Architectural fragment, Tralee, Co. Kerry
Co. Kerry |
Ritual/Ceremonial
Tucked into a rockery in the garden of the modern Dominican church in Tralee, a medieval stone pillar sits in a setting that could hardly be more incongruous.
It is one of four such cloister pillars recorded here, repurposed as garden ornament rather than stored, displayed, or studied. A cloister pillar would originally have formed part of an arcaded walkway surrounding an open courtyard at the centre of a religious house, a covered ambulatory where friars might walk, pray, or read. To find one embedded in a rockery is to encounter the medieval past in an unexpectedly domestic register.

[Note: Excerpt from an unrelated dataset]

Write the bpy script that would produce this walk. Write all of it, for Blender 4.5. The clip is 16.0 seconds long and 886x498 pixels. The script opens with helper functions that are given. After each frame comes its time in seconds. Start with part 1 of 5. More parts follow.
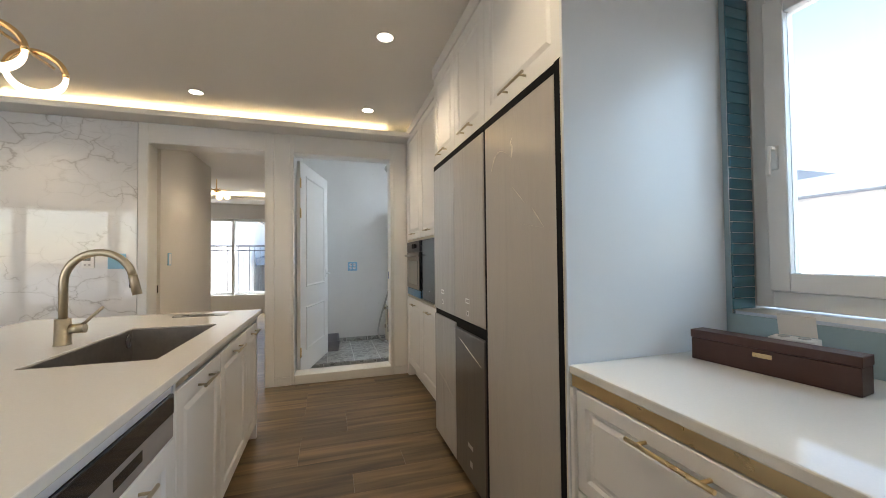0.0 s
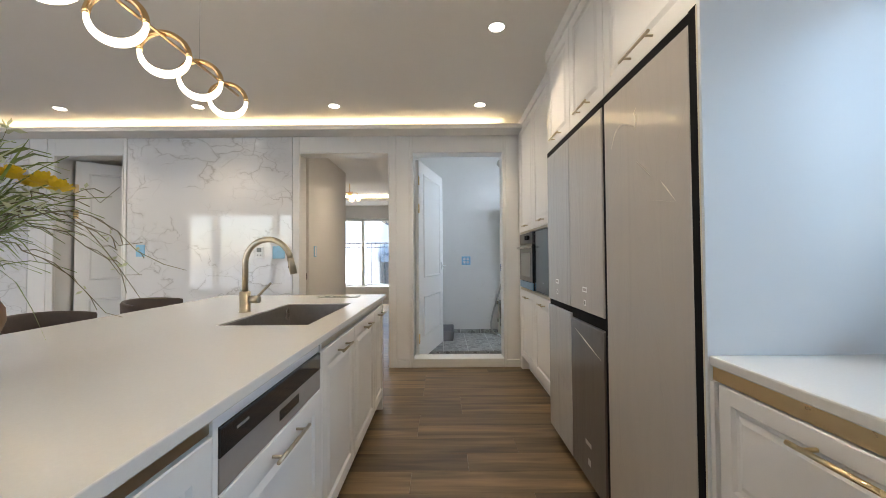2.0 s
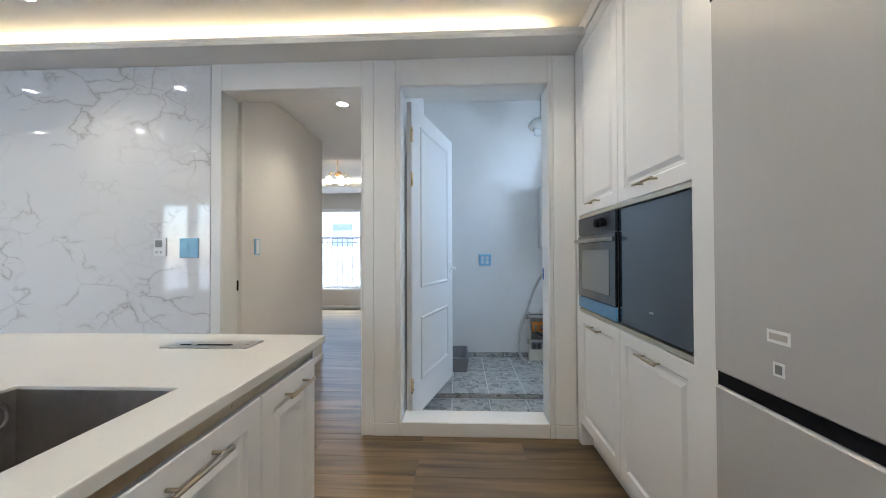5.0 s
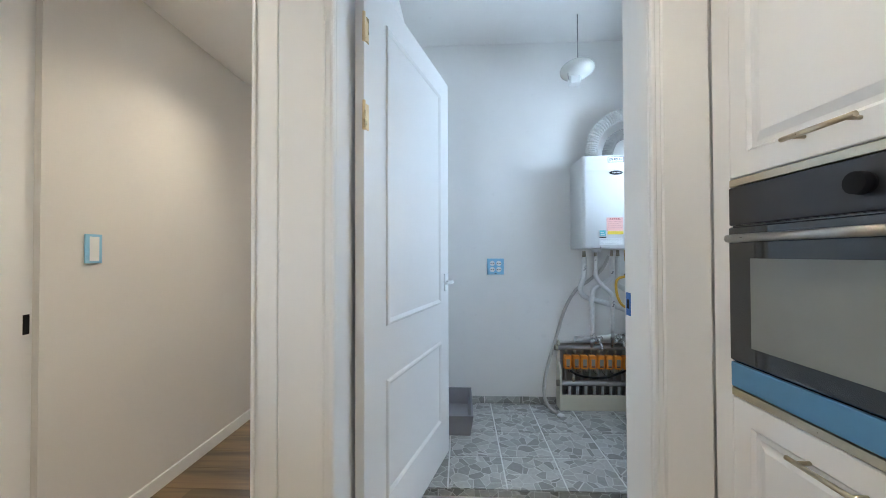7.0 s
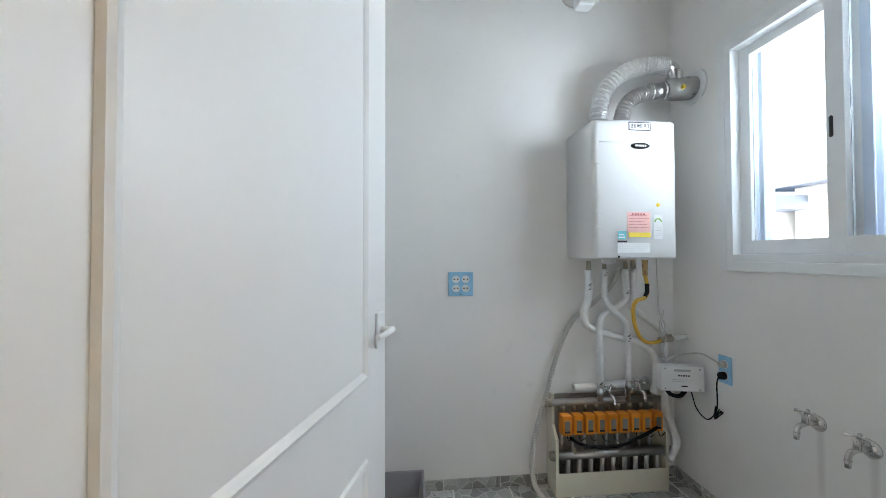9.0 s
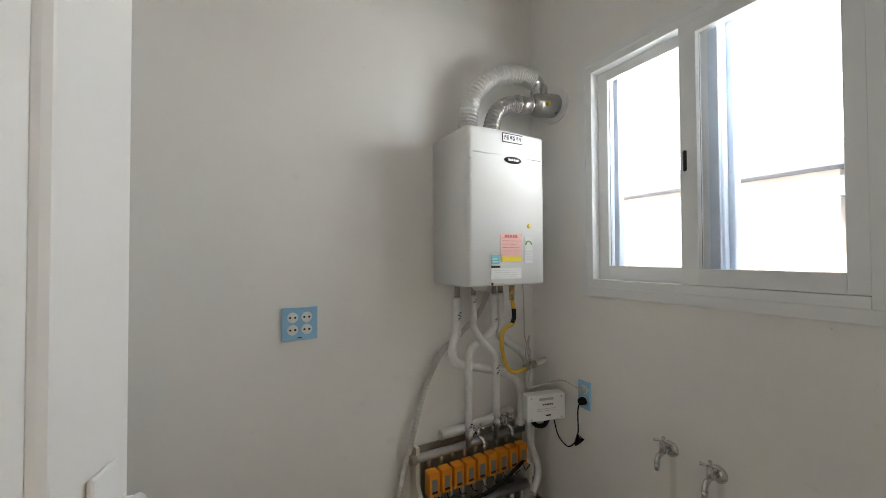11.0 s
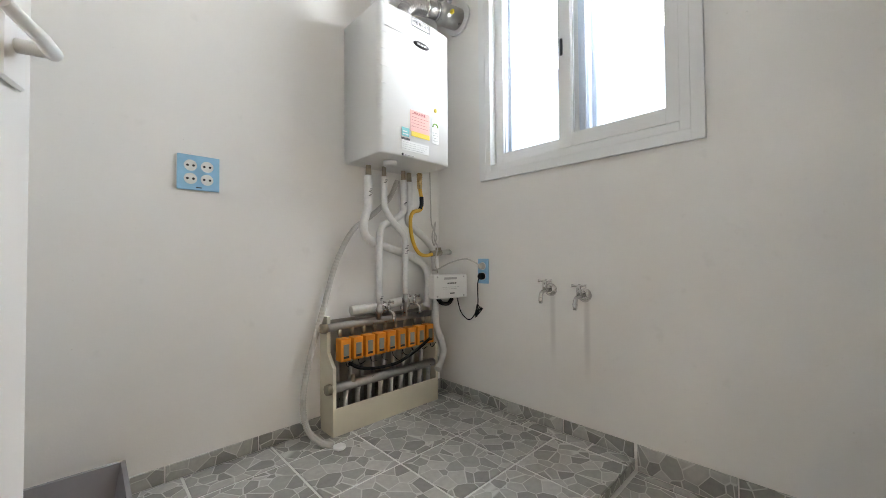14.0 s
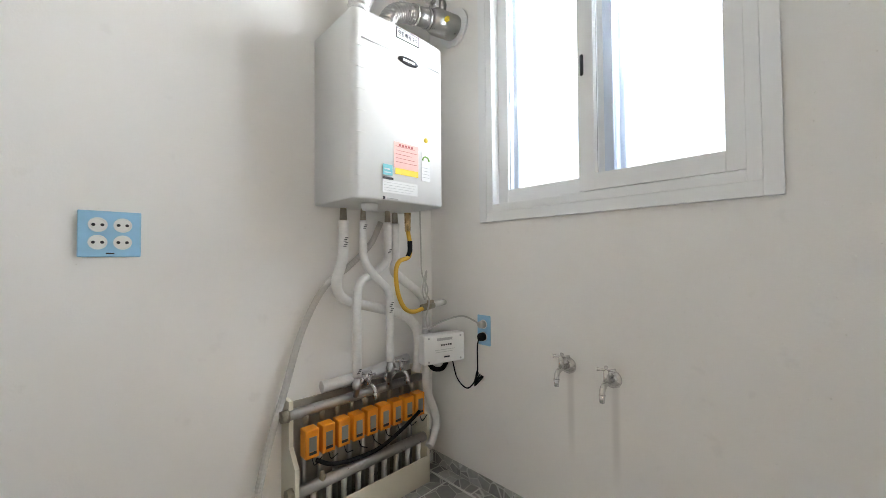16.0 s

The pillar is notable for its sugar barley edge shafts, a decorative form in which the narrow shafts running along the column's edges are carved in a twisted or spiralling pattern, resembling a barley-sugar stick. This kind of ornamental stonework points to skilled craft and a community with resources enough to commission it. The pillar is thought to originate from the medieval Dominican friary in Tralee, a house with deep roots in the town's history. The Dominicans, a mendicant order of friars who arrived in Ireland in the thirteenth century, were closely associated with urban centres, and their Tralee friary would have been a significant presence in the medieval town. How these pillars came to be separated from the friary fabric and eventually incorporated into a Victorian or later rockery is not recorded, though the displacement of stonework during suppression, demolition, or later building phases was commonplace across Ireland.